Turning to the brain trust of friends and teachers, I became aware of two other mentions of this obscure practice. The hive mind pointed me to the memoirs of Dr. Avraham Yaakov Brawer, Zikhronot Av u-Veno (Mossad ha-Rav Kook, 1966). Brawer (1884-1975) was born in Stryj, near Lvov. He was a rav and academic with specialties in history and geography, and had a distinguished career as an educator in Jerusalem after his arrival in 1911. (From middle age onward, he and Agnon maintained a warm friendship.) In a chapter of his memoir recalling his youth in kheyder, he writes:
I was careful to be “crowned” with tefillin for at least an hour a day. Some of the boys would not eat as long as the impression of the tefillin strap was still visible on their arms. It is possible this custom is recorded somewhere in some book; I have not found it in writing (241).
On the one hand, I was comforted to be in the company of such a noteworthy scholar—if Brawer knew of no source, then my own inability to find one might be forgiven. At the same time, here was a second anecdote, which, as everyone knows, is often itself considered data.
Rabbi J. David Bleich, despite his encyclopedic knowledge of, well, just about everything, similarly knew of no halakhic source, but drew my attention to a novel by Soma Morgenstern (1890-1976). Morgenstern, a novelist, critic, journalist, and close friend of the more famous writer Joseph Roth, was born in Budaniv, in the Ternopol district (today part of western Ukraine). In his novel, The Son of the Lost Son (JPS, 1946; trans. from German by J. Leftwich and P. Gross), we encounter the protagonist, Velvel, standing at morning prayer. Morgenstern compares the leather straps to a horse’s reins. This is no sacrilege; Velvel, girded in his tefillin, is described as “God’s steed, harnessed for prayer.” Upon completing his prayers, he enters the farmhouse kitchen.
On the table stood jugs and little jugs, cups and saucers, coffee, milk, cream, butter, eggs, rye bread, rolls of rye flour with buttermilk and poppyseed, and rolls of white flour with whipped white of egg. There was honey cake and a big bottle of brandy. Velvel sat motionless for a while. He was still far away from the mundane world, no longer a worshipper, but not yet an eater. The awe of the prayers had given him an appetite, but he still held back. For though the law does not prohibit it, the really pious man shrinks from taking food as long as the marks of the phylactery straps are still visible on his left arm. Then he took a little brandy, sipping it slowly, poured coffee and milk and cream into a cup, added sugar, stirred it, and hardly noticed how his thoughts, unguarded by his will, moved aimlessly […]. Velvel sighed a deep sigh of forced relief and turned back to the breakfast table. There were no longer any marks of the phylactery straps on his left arm. He could now take his breakfast. He helped himself, with the calm, slow, heavy movements of a peasant, yet generously, like a rich landowner (11).

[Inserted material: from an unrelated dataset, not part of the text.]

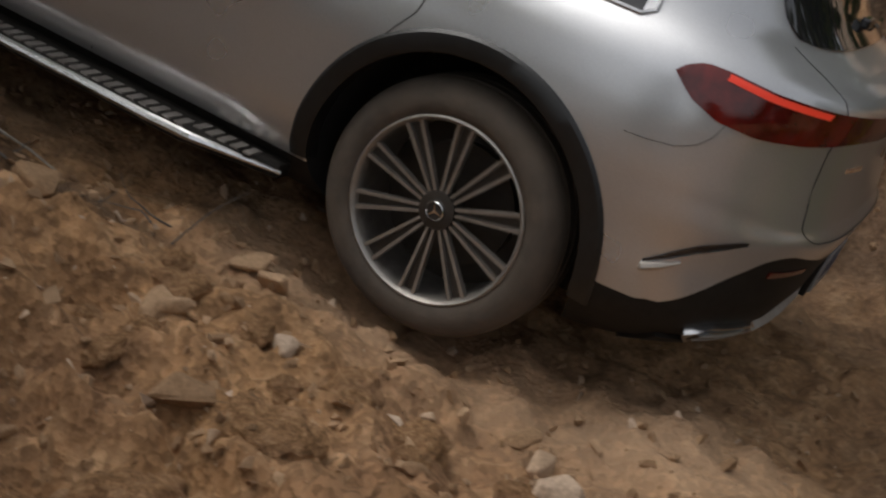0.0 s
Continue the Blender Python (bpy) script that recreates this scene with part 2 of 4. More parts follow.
def ground(x, y, relief=True):
    s, u, zt = along(x, y)
    lean = np.tan(np.radians(table(s, (0, 5.2), (2, 4.2), (4, 6.6), (5.5, 7), (7, 6.2), (9, 8), (12, 6), (16, 2))))
    wob = fbm(x, y, 1.6, 3, 3)
    rise_r = table(s, (-4, 0.7), (0, 0.9), (2, 1.0), (4, 1.05), (5.6, 0.95), (6.1, 0.90), (6.6, 0.72), (7.1, 0.42), (11, 0.45), (14, 0.7))
    wide_r = table(s, (0, 1.6), (4, 1.4), (5.6, 1.15), (6.2, 1.3), (6.7, 1.8), (7.2, 3.4), (14, 4.8))
    ur = u + 0.35 * wob
    toe = table(s, (2, 1.15), (4, 1.42), (7, 1.42), (8, 1.2))
    right = rise_r * step(ur, toe, 1.15 + wide_r) + 0.015 * np.clip(ur - 1.15 - wide_r, 0, 6)
    rise_l = table(s, (-4, 0.2), (0, 0.12), (1.2, 0.22), (2.2, 0.42), (4, 0.66), (5.5, 0.58), (8, 0.5), (14, 0.4))
    wide_l = table(s, (0, 2.0), (2, 0.9), (4, 0.5), (8, 0.7))
    ul = -u + 0.25 * wob
    left = rise_l * step(ul, 1.05, 1.05 + wide_l) + 0.10 * np.clip(ul - 1.05 - wide_l, 0, 8)
    left = left + 0.62 * np.clip(ul - 1.55, 0, 1.7) * step(s, 2.3, 3.6) * (1 - step(s, 5.5, 8))
    z = zt - np.clip(u, -1.4, 1.4) * lean + right + left
    # two wheel ruts and a low crown between them
    rut = np.exp(-((np.abs(u) - 0.82) / 0.17) ** 2)
    z = z - 0.02 * rut
    z = z - 0.13 * np.exp(-((u - 0.96) / 0.38) ** 2) * step(s, 5.2, 6.6) * (1 - step(s, 10, 13))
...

So here we have three records of our mysterious minhag. Morgenstern makes clear what we may have understood intuitively from Agnon and Brawer: this is not a strict law but a mark of piety. Two of the records, Agnon and Brawer, depict the practice among young boys around the age of bar mitzvah and initiation into the practice of wearing tefillin. Morgenstern’s protagonist is an adult, and the story is set in 1924, but Velvel would have become a bar mitzvah at around the same time as those in the other sources. Only Agnon mentions neither drinking nor eating; the others seem to limit the practice only to food, and, in fact, Velvel takes a little brandy and coffee while he awaits the fading of the strap marks which will enable him to eat.
What is significant is that all three were near contemporaries and hailed from the same general region of eastern Galicia, that former area of southern Poland, which since the 1772 partition of Poland had been the easternmost province of the Austro-Hungarian Empire. All three were young men of Hasidic stock raised in religious homes. Was this a little-practiced, regional minhag even then, preserved not in halakhic codes but in works of memoir and autobiographical fiction? It is very likely. If so, these three texts are testament to how the world of minhag is often preserved more in actual lived religious experience, fleeting as that may be for researchers and historians, than in the codices of the Beit Midrash.
In all cases, this has been a felicitous scavenger hunt for sources, brought about by my son’s entering the yoke of mitzvot and the straps of tefillin. His mother and I pray that Agnon’s description of his own bar mitzvah, now 120 years later, will be true for our boy as well: “Tefillin … have been dear to me every single day from the very first time that I wore them” (80).